Freude und Aufregung: Endlich mussten die Schweizer nicht mehr auf ausländische Sender ausweichen, um angesagte Musik zu hören. Am 1. November 1983 schickten die ersten sieben Lokalradios ihre Sendungen über den Äther – ganz legal: Basilisk, ExtraBern, Raurach, Sunshine, Radio Z, Zürisee und Radio 24.
Bundesrat unter Druck
Bereits 1976 waren die UKW-Frequenzen zwischen 100 und 104 Megahertz zur Radionutzung freigegeben worden. Rasch fingen Bastler und Aktivisten zu senden – ohne Konzession. Dies versuchte die Post-, Telefon- und Telegrafenbetriebe PTT zu verhindern.
Doch ernst wurde es erst, als Roger Schawinski, zum Ärger der Bundesbehörden, mit seinem Piratensender Radio 24 auf dem grenznahen Pizzo Groppero Zürich beschallte. Schawinski gewann schnell an Popularität – die Zulassung von Lokalsendern wurde für den Bundesrat unvermeidlich. 1983 löste er das Monopol der SRG auf und vergab erstmals Konzessionen an Privatradios.
Die Entwicklung schreckte die SRG auf. Schon 1978 hatte Radio DRS begonnen, Lokaljournale auszustrahlen. Nun aber musste dringend musikalisch etwas für die Jugend getan werden. Das Resultat war DRS 3 – heute Radio SRF 3: Der «amtlich bewilligte Störsender» begann am 1. November 00.01 Uhr zu senden – mit Babygeschrei.
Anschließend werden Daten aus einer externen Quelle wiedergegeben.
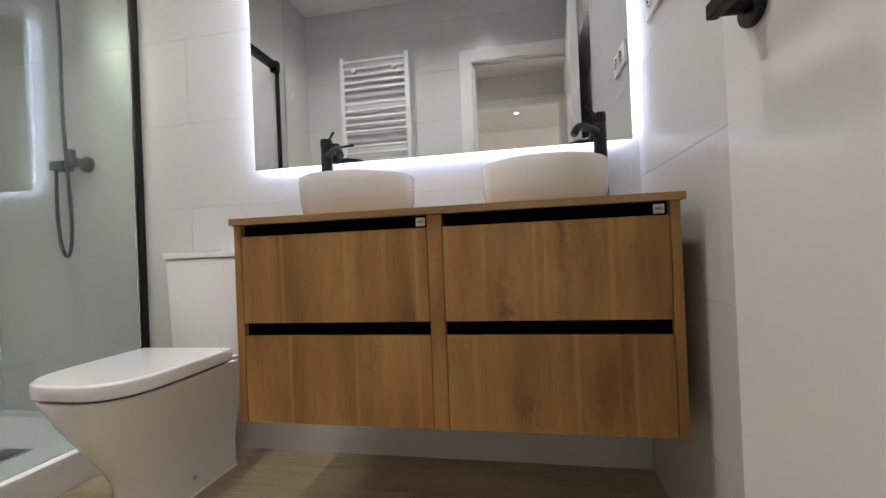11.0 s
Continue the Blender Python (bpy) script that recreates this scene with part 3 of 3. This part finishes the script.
plate("double_light_switch", (0.84, END, 1.033), 0, 0.152, 0.085, "white double light switch on the end wall", "light switch", rockers=((-0.036, 0.06), (0.036, 0.06)))
plate("wall_socket", (1.975, END, 0.35), 0, 0.083, 0.083, "white single wall socket above the skirting", "socket", (0.0,), well=GREY)
plate("triple_wall_socket", (WX, 1.42, 0.48), 90, 0.225, 0.083, "white triple wall socket low on the wall", "socket", (-0.072, 0.0, 0.072))
plate("aerial_outlet", (WX, 1.673, 0.468), 90, 0.083, 0.083, "white blank aerial outlet low on the wall", "outlet", (), ((0, 0.05),))
plate("bedroom_socket", (BEDX, 2.121, 0.599), -90, 0.155, 0.083, "white double wall socket in the bedroom", "socket", (-0.036,), ((0.036, 0.055),), well=GAPGREY)
plate("bathroom_socket", (5.184, BR, 1.509), 180, 0.168, 0.088, "white double socket on grey tiles", "socket", (-0.036, 0.036))


def thermostat():
    root = empty("thermostat", (0.915, END, 1.587), "white wall thermostat with grey display", "thermostat")
    box("housing", (-0.066, -0.024, -0.058), (0.066, 0, 0.058), PLASTIC, root, bevel=0.006)
    box("display", (-0.050, -0.0255, -0.006), (0.054, -0.0238, 0.048), DISPLAY, root, "grey display")
    for k in range(3):
        box("button", (-0.05 + k * 0.04, -0.026, -0.042), (-0.026 + k * 0.04, -0.0238, -0.026), GAPGREY, root, "grey button")


def vent():
    root = empty("air_vent", (1.175, 5.11, 2.674), "white air conditioning grille with dark slots", "air vent")
    w, h, f = 0.62, 0.135, 0.016
    boxes("frame", [((-w / 2, -0.010, -h / 2), (w / 2, 0.02, -h / 2 + f)), ((-w / 2, -0.010, h / 2 - f), (w / 2, 0.02, h / 2)), ((-w / 2, -0.010, -h / 2 + f), (-w / 2 + f, 0.02, h / 2 - f)),
                    ((w / 2 - f, -0.010, -h / 2 + f), (w / 2, 0.02, h / 2 - f)), ((-0.008, -0.009, -h / 2 + f), (0.008, 0.02, h / 2 - f))], PLASTIC, root, bevel=0.001)
    # flat black sheet in place of the shaded depth behind the slats
    box("backing", (-w / 2 + f, -0.001, -h / 2 + f), (w / 2 - f, 0.0, h / 2 - f), CHANNEL, root, "black sheet for the darkness behind the slats")
    for k in range(4):
        z = -h / 2 + f + 0.021 * (k + 0.85) + 0.002
        m = Matrix.Translation((0, -0.005, z)) @ Matrix.Rotation(radians(28), 4, "X")
        box("slat", (-w / 2 + f, -0.006, -0.0022), (w / 2 - f, 0.004, 0.0022), PLASTIC, root, matrix=m)


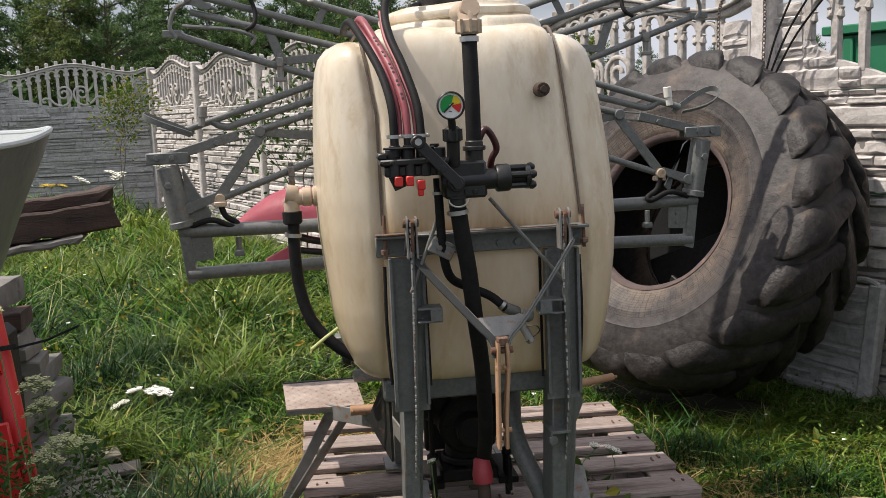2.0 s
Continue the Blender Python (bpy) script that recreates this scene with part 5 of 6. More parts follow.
red_part("fork", lambda b: (box(b, (-0.20, -0.05, -0.064), (0.050, 0.03, -0.052), 0.003, m=BM_),
                            box(b, (0.036, -0.045, -0.130), (0.050, 0.03, -0.060), 0.004, m=BM_),
                            cyl(b, BM_ @ V(0.036, -0.008, -0.128), BM_ @ V(0.050, -0.008, -0.128), 0.034, 16),
                            box(b, (-0.085, -0.045, -0.130), (-0.072, 0.03, -0.060), 0.004, m=BM_)))
red_part("bolt", lambda b: cyl(b, (-0.928, 1.735, 0.935), (-0.926, 1.722, 0.935), 0.011, 8), "dark_steel")
red_part("wire", lambda b: tube(b, smooth_path([(-0.925, 1.72, 0.935), (-0.90, 1.725, 0.915), (-0.897, 1.73, 0.88), (-0.915, 1.725, 0.84)], 5), 0.004, 6), "rubber")
red_part("cable_tie", lambda b: (ring_clamp(b, (-0.729, 1.979, 0.828), (-0.728, 1.977, 0.817), 0.024, 0.003), tube(b, [(-0.705, 1.97, 0.822), (-0.63, 1.96, 0.838), (-0.555, 1.95, 0.868)], 0.003, 6)), "rubber", "black cable tie with a long tail")
# added near-black box and disc that stand in for the shade under the hopper
red_part("under_hopper_shade", lambda b: (box(b, (-1.60, 1.985, 0.34), (-0.80, 2.34, 0.815), 0.02), cyl(b, (-1.17, 2.09, 0.78), (-1.17, 2.09, 0.81), 0.30, 24)), "grease_and_shade", "added black box in place of the shade under the hopper")
for lo, hi in (((-1.62, 2.2, 0.0), (-1.56, 2.26, 0.85)), ((-1.60, 1.85, 0.0), (-1.54, 1.91, 0.72))):
    red_part("frame_leg", lambda b: box(b, lo, hi, 0.004))

# ---- timbers and the stone stack behind the spreader ----
def beam_thing(p0, p1, w, h, mat, label, seed):
    bm = bmesh.new()
    p0, p1 = Vector(p0), Vector(p1)
    rings = sweep(bm, [p0.lerp(p1, k / 28) for k in range(29)], rect(w, h, 0.008))
    rnd = random.Random(seed)
    along_dir = (p1 - p0).normalized()
    for i, ring in enumerate(rings):
        o = V(rnd.uniform(-.004, .004), rnd.uniform(-.005, .005), rnd.uniform(-.005, .005))
        for v in ring:
            v.co += o + noise.noise_vector(v.co * 18 + V(seed, 0, 0)) * 0.010
            if i < 2:
                v.co += along_dir * rnd.uniform(-0.035, 0.02)
    return solo("timber_beam", bm, M[mat], label, "timber", "stacked timbers", smooth=0)


beam_thing((-0.89, 4.02, 1.010), (-2.4, 3.72, 0.83), 0.16, 0.055, "timber", "old red-brown timber beam on a stone stack", 1)
beam_thing((-0.87, 3.97, 0.930), (-2.4, 3.70, 0.75), 0.14, 0.115, "timber", "dark brown squared timber beam", 2)
beam_thing((-1.005, 3.93, 0.838), (-2.5, 3.66, 0.655), 0.15, 0.030, "grey_wood", "silvered grey board below the beams", 3)


def rough_block(c, size, seed, mat="stone", turn=0.0):
    """A split block with an uneven skin."""
    rnd = random.Random(seed)
    bm = bmesh.new()
    bmesh.ops.create_cube(bm, size=1.0)
    bmesh.ops.subdivide_edges(bm, edges=bm.edges[:], cuts=4, use_grid_fill=True)
    mtx = Matrix.Translation(c) @ Matrix.Rotation(radians(turn), 4, "Z")
    for v in bm.verts:
        p = V(v.co.x * size[0], v.co.y * size[1], v.co.z * size[2])
        n = noise.noise_vector(p * 9 + V(seed, seed * 2, 0)) * 0.018
        edge = sum(abs(abs(k) - 0.5) < 0.01 for k in v.co)
        p *= 1 - 0.025 * max(0, edge - 1)
        v.co = mtx @ (p + n)
    return solo("stone_block", bm, M[mat], "weathered grey stone block in a rough stack", "stone block", "stone stack", smooth=35)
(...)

Mit dem Aufkommen der Lokalradios habe das Medium Radio als ganzes einen neuen Aufschwung erlebt, sagt der ehemalige DRS-Radiodirektor Walter Rüegg. «Mit den Lokalradios ist wieder ein Radiofieber ausgebrochen.»
Die neuen Radioangebote im lokalen Bereich und DRS 3 sorgten tatsächlich für rund 20 Prozent mehr Radionutzung pro Tag. Hingegen ging vor allem den ausländischen Popsendern Hörer verloren. DRS 3 startet im ersten Jahr mit 14 Prozent Marktanteil.
Mainstream versus Spezialisierung
Die Euphorie ebbte jedoch bereits wenige Jahre nach dem Start ab. Mit Programmreformen und neuen Designs versuchte sich DRS 3 gegen die stetig wachsende Anzahl Lokalradios zu behaupten.
Für den ehemalige DRS-Radiodirektor Rüegg wurde das Radioprogramm durch die vielen neuen Sendern aber nicht unbedingt vielfältiger. «Weil die Radios sich mit Werbung finanzieren müssen, wählen sie ein gängiges Musikformat, das alle anspricht.» Den Mainstream bedauert Rüegg.
Dennoch haben sich gewissen Sender spezialisiert – auch DRS 3. Im Jahr 2002 setzt der Programmleiter auf mehr Informationen auch im Bereich der populären Musik und verteidigt die Veränderungen: «DRS 3 ist kein Mainstream-Radio. DRS 3 ist wenn schon ein Pop-Info-Kanal».
Die Spezialisierung funktioniert – auch im Privatradio-Sektor. Als Beispiel nennt Rüegg den Raum Zürich. Hier gibt es zahlreiche Radiostationen: Radio 24, Radio Energy, Radio Zürichsee, Radio 1 und und und... . In diesem Ballungsgebiet habe es genug Publikum und genügend Werbegelder für mehrere Sender. Eine solche Vielfalt gibt es aber nicht in allen Sendegebieten. Noch nicht: Die knappen UKW-Frequenzen sind vergeben.
Zudem ermöglichen neue Technologien, DAB plus, Internet-Radio und auch Social Media heute ein breiteres Angebot und einen besseren Draht zum Publikum, zur Community. Und dies nutzen heute auch viele Privatradios.